Knausgard adds to this cast of everyday acts and actors a sense of dread: a strange and bright new star appears in the sky at the start. For each of the protagonists there is a sense of life out of kilter. Just out of the lights dark figures appear. Arne crashes his car after drinking, Katherine meets a stranger who she later believes to be the person whose funeral she was conducting. Jostein happens across a horrific murder.

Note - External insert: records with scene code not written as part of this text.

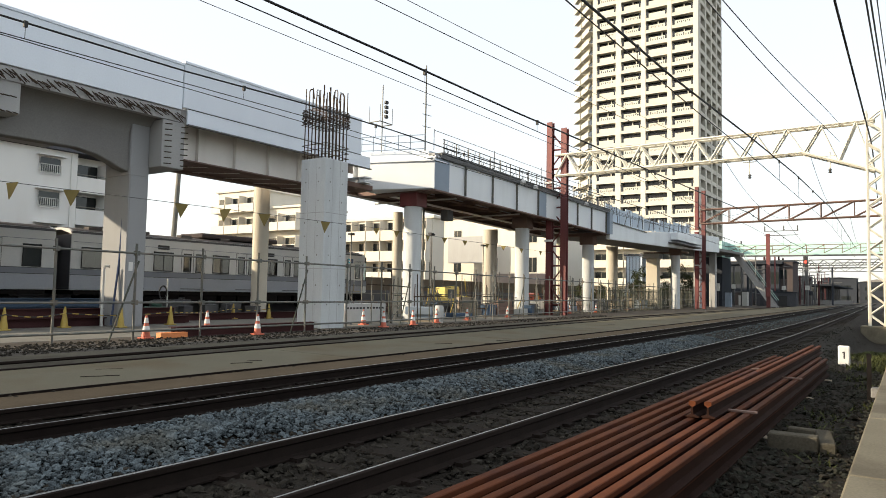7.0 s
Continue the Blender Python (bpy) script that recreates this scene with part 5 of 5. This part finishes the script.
def build_site():
    for x, y in ((-16.95, 11.1), (-19.5, 15.0), (-16.35, 14.4), (-16.7, 20.9), (-18.3, 21.6), (-17.0, 23.2), (-17.6, 25.8), (-18.3, 29.5), (-19, 35), (-20.4, 43), (-20.2, 46.5), (-20.4, 52), (-21.4, 57), (-22.0, 64), (-23, 70)):
        cone(x, y, M_orange, "orange traffic cone with white bands by the fence")
    for x, y in ((-22.4, 10.0), (-22.8, 12.0), (-21.9, 13.4), (-22.5, 15.7), (-25.0, 20.6), (-24.7, 22.4), (-21.9, 8.2)):
        cone(x, y, M_yellow, "yellow traffic cone on the site ground", 0.68)
    # flags on a rope
    rope = thing("flag_rope", "rope hung with yellow triangular flags above the fence", "flag rope")
    part("rope", Shape().line([(-16.8, 3, 3.4), (-16.85, 20, 3.52), (-18.6, 40, 3.7)], 0.008, 4), M_dark_steel, rope)
    for i, y in enumerate((7.52, 8.86, 11.94, 13.43, 14.95, 17.72, 20.6, 22.0, 24.5, 26.0, 28.0, 30.5, 32.5, 35, 38)):
        x = float(np.interp(y, (3, 20, 40), (-16.8, -16.85, -18.6)))
        z = float(np.interp(y, (3, 20, 40), (3.4, 3.52, 3.7)))
        w = 0.19 if i % 3 else 0.23
        w, hf = (w, 0.4) if y < 18 else (w * 0.62, 0.26)
        k = Shape().prism([(-w, 0), (0.0, -hf), (w, 0)], -0.008, 0.008)
        o = part("flag", k, M_flag, rope)
        o.matrix_basis = pose(x, y, z, 8 * (i % 3 - 1), 0, 40 + 35 * (i % 3 - 1))
    # rail-mounted hoarding behind the site
    h = thing("site_hoarding", "tan sheet hoarding along the far side of the site", "hoarding")
    sheet = B(-0.03, 0.03, 0.02, 0.98, -0.3, 2.1).mesh("panel", M_tan)
    for i in range(80):
        part("panel", sheet, None, h).location = (-32.6 + 0.04 * (i % 2), 1.6 + i, 0)
    # Added wall, only there to keep the space under the parked train dark.
    low = thing("retaining_wall", "low dark wall added to darken the space under the parked train", "wall")
    for i in range(27):
        part("panel", B(-32.3, -32.1, 1.5 + i * 3, 4.48 + i * 3, -0.4, 1.15), M_gutter, low, bevel=0.01)
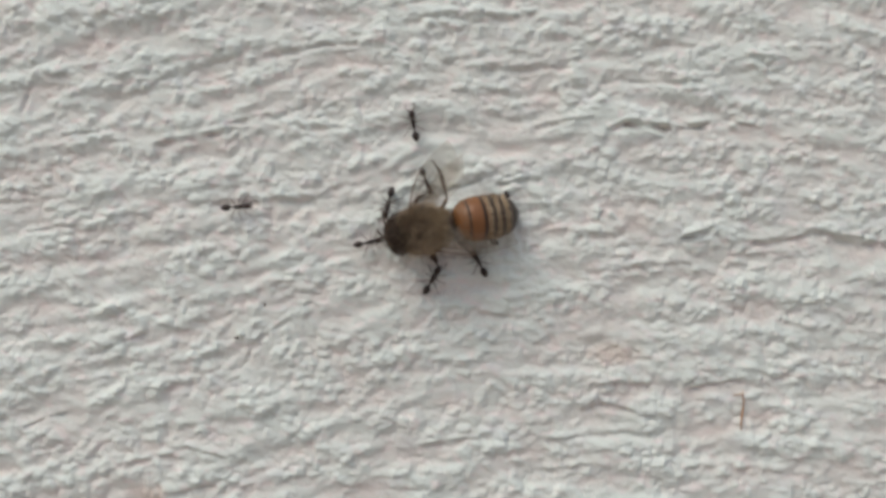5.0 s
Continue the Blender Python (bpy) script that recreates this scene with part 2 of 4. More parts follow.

This combination of Altmanesque short-cuts and the fear and dread that can crash into well-ordered lives at any moment gives this novel a propulsive energy.. The driven nature of the rest of the cast, who have to manage life-changing decisions and spin around each other with the force of comets is contrasted with Egil. Freed of economic worries he is a life-long drifter who has the holiday home next to Arne and floats in and out of the storytelling. The moral enquiries (into faith, marriage, ethics etc) that the characters experience at length culminate in Egil’s thoughts on death - in the form of a sixty-page essay that concludes the book.

This is a big book, and it asks a fair bit of the reader. Does it marry philosophy and storytelling completely successfully? Not always. Does the novelist indulge his middle-aged male protagonists bad behaviour?Perhaps a little too much. Does it run out of steam? Ultimately so, but it’s a journey with lots to offer along the way.